Yes! a very important part of my training is going on at home. Starting from carrying huge weights of groceries to kneading wheatflour to maaroing jhaadu and pochha.... Even didi had started calling me RAMU!!!(yes apurva you indeed are great!)
So this is almost the end of a very boring description of not so boring life I'm leading here in London. Almost coz, I have just a small incident which I would like to share. Just a gift for all your patience and perseverence.
Earlier today, I had the privilege to go to a bar for a b'day party of a post grad in office. I went there hesitating and expecting. Hesitating because I was invited by the prof and not the b'day boy. Expecting because I hoped to eat or drink something for free. But alas!

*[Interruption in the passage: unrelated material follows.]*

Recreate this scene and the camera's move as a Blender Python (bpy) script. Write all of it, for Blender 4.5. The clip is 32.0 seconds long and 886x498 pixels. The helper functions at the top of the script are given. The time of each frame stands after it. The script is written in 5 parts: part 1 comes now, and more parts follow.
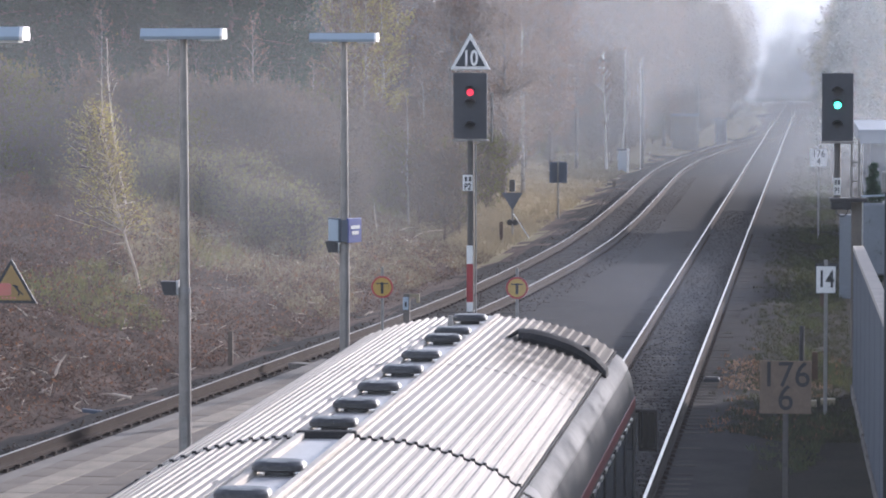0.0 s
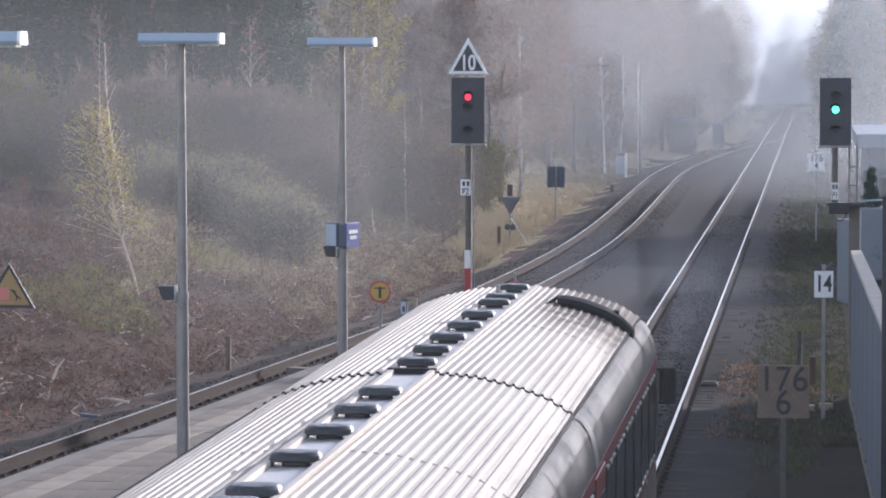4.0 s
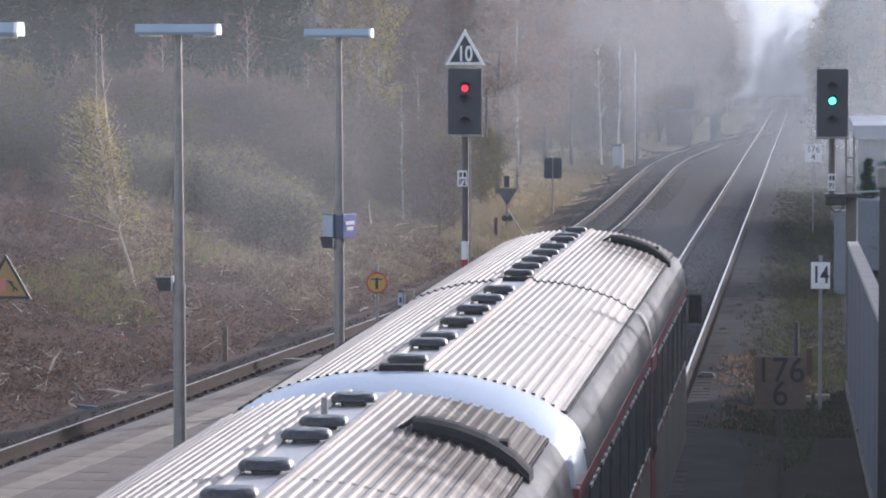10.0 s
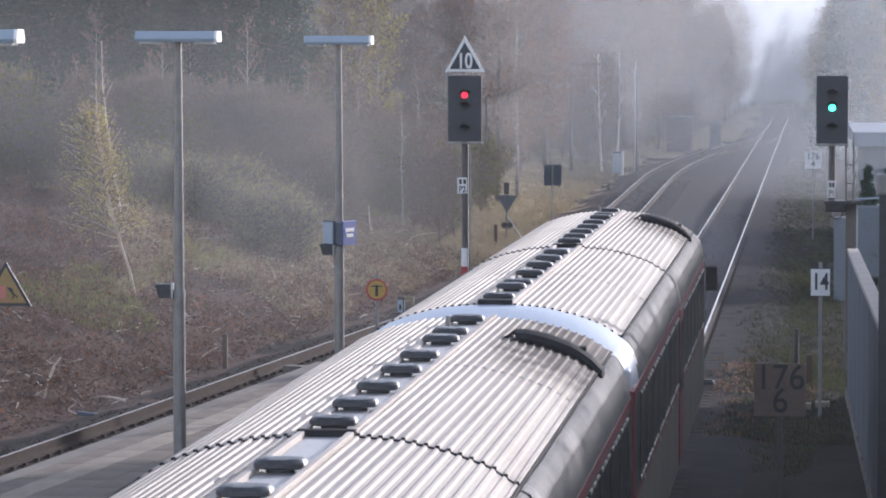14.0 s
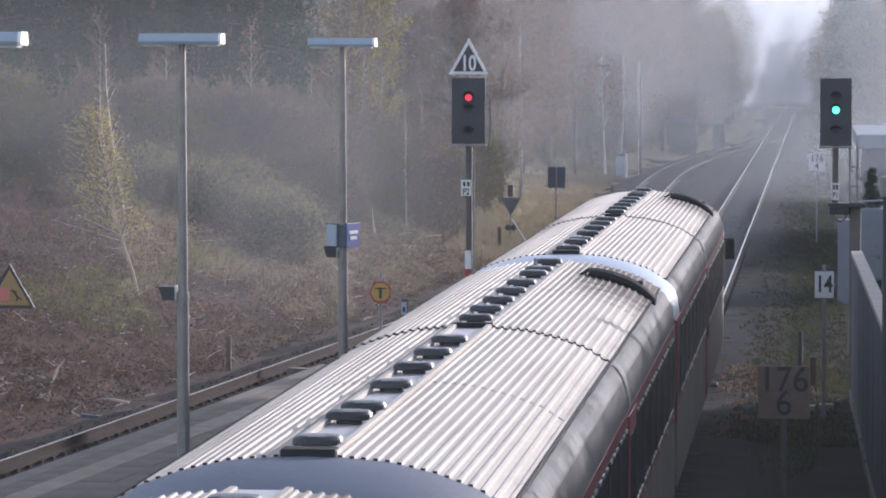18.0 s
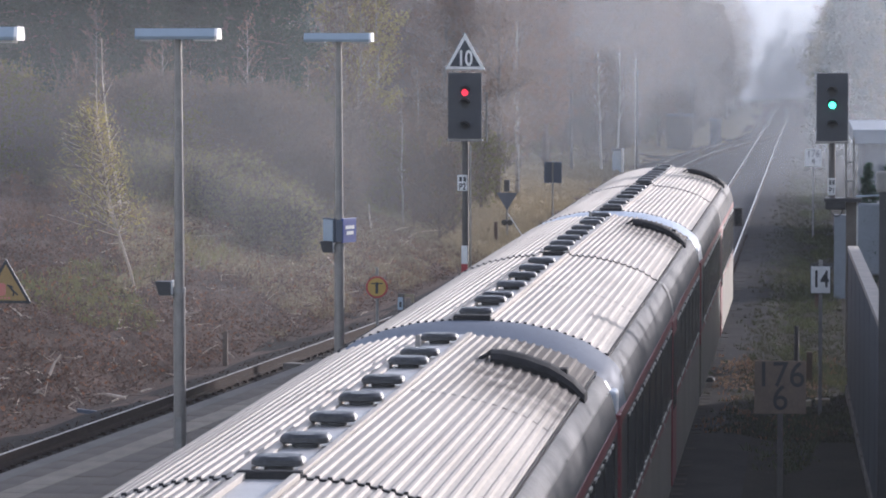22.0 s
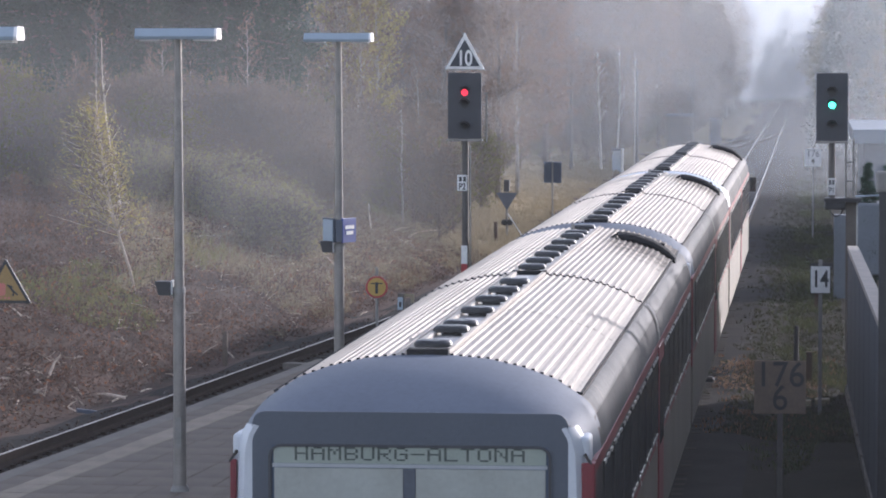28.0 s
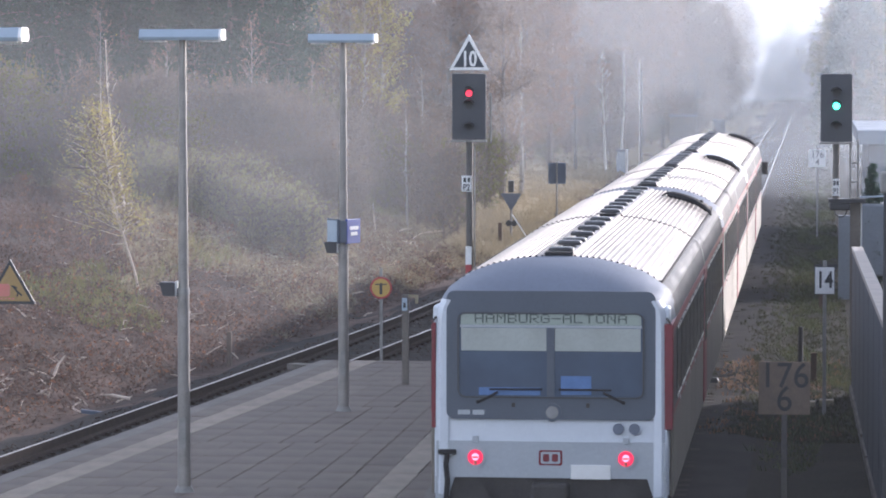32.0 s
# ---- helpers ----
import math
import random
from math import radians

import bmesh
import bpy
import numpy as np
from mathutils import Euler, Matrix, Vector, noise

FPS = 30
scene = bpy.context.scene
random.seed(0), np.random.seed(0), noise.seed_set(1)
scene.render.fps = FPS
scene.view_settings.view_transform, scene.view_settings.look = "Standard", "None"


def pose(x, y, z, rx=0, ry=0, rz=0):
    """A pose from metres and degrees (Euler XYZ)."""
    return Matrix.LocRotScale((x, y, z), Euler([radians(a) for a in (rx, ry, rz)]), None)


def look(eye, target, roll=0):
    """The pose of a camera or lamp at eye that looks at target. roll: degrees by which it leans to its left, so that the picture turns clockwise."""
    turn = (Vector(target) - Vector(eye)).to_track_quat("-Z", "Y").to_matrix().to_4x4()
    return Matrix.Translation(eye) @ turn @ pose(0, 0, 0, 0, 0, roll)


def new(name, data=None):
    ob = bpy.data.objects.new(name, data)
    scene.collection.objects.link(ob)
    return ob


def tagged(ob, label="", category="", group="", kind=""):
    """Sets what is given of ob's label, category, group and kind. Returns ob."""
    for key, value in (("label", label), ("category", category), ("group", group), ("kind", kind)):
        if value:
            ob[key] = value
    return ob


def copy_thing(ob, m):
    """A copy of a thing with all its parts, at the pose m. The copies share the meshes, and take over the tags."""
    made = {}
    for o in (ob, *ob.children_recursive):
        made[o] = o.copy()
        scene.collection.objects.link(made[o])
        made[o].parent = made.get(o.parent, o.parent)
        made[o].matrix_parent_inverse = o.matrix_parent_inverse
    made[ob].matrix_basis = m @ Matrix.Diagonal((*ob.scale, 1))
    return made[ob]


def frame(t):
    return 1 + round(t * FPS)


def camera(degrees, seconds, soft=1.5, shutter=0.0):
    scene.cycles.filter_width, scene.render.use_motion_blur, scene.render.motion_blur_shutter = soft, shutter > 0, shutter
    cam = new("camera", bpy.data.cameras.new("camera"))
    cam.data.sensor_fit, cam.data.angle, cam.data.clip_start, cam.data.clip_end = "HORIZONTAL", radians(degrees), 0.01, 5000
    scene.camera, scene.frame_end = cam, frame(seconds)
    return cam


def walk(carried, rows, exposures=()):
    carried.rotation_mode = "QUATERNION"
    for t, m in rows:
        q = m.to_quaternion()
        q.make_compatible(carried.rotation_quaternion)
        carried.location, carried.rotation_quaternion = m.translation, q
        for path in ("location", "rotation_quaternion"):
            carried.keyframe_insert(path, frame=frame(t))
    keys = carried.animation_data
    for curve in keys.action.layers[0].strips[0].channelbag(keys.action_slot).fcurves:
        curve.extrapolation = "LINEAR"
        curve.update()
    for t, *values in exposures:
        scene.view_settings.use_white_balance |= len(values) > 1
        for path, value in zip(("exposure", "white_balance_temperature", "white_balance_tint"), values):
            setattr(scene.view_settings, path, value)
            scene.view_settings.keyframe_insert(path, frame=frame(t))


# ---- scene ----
cam = camera(13.92, 32.0, soft=1.9)
EYE = (0.0, 0.0, 6.25)
# seconds, tilt and turn of the camera, which is held by hand on the footbridge
SWAY = [
    (0, 86.911, 5.885), (0.5, 86.980, 5.846), (1, 86.980, 5.848), (1.5, 86.939, 5.855),
    (2, 86.936, 5.808), (2.5, 86.896, 5.844), (3, 86.923, 5.869), (3.5, 86.979, 5.869),
    (5.5, 86.986, 5.767), (6, 86.932, 5.798), (6.5, 86.987, 5.787), (7, 86.949, 5.787),
    (7.5, 86.876, 5.822), (8, 86.994, 5.811), (8.5, 86.925, 5.812), (9, 86.842, 5.825),
    (9.5, 86.816, 5.826), (10, 86.843, 5.801), (10.5, 86.884, 5.784), (11, 86.919, 5.786),
    (11.5, 86.924, 5.798), (12, 86.912, 5.826), (12.5, 86.947, 5.827), (13, 86.943, 5.866),
    (13.5, 86.926, 5.890), (14, 86.953, 5.799), (14.5, 86.951, 5.792), (16.5, 86.915, 5.852),
    (17, 86.926, 5.854), (17.5, 86.938, 5.855), (18, 86.990, 5.858), (18.5, 87.029, 5.827),
    (19, 86.993, 5.798), (19.5, 86.885, 5.835), (20, 86.842, 5.838), (20.5, 86.851, 5.811),
    (21, 86.873, 5.832), (21.5, 86.911, 5.816), (22, 86.912, 5.801), (22.5, 86.952, 5.798),
    (23, 86.967, 5.783), (23.5, 86.951, 5.815), (24, 86.916, 5.893), (24.5, 86.966, 5.869),
    (25, 87.056, 5.882), (25.5, 86.998, 5.881), (27.5, 86.914, 5.812), (28, 86.911, 5.798),
    (28.5, 86.915, 5.814), (29, 86.951, 5.776), (29.5, 86.952, 5.762), (30, 86.925, 5.775),
    (30.5, 86.924, 5.798), (31, 86.856, 5.829), (31.5, 86.897, 5.842), (32, 86.924, 5.866),
]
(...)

I reach there and find everyone goes and pays for his own order. I bought a huge glass of cranberries juice costing me 1.45£, amazed that it was really a b'day treat sort of. I lingered on over there for some time taking leave as soon as I was asked for another round of drink!!!

Here I Am...

So... finally I too have a blog to boast of and this is the first post. So here is yet another way I have found out to frustrate you all who are already unlucky enough to know me!!! (those who don't know me and are still reading this post... something is really wrong with you...) I am here in my didi's home in London (couldn't resist boasting... as I very seldom can!!!) with nothing particular to do... feling very uninspiring and utterly depressed... (no! its not the time for celebrations yet... this is not my suicidal note!) So I come up with this blog.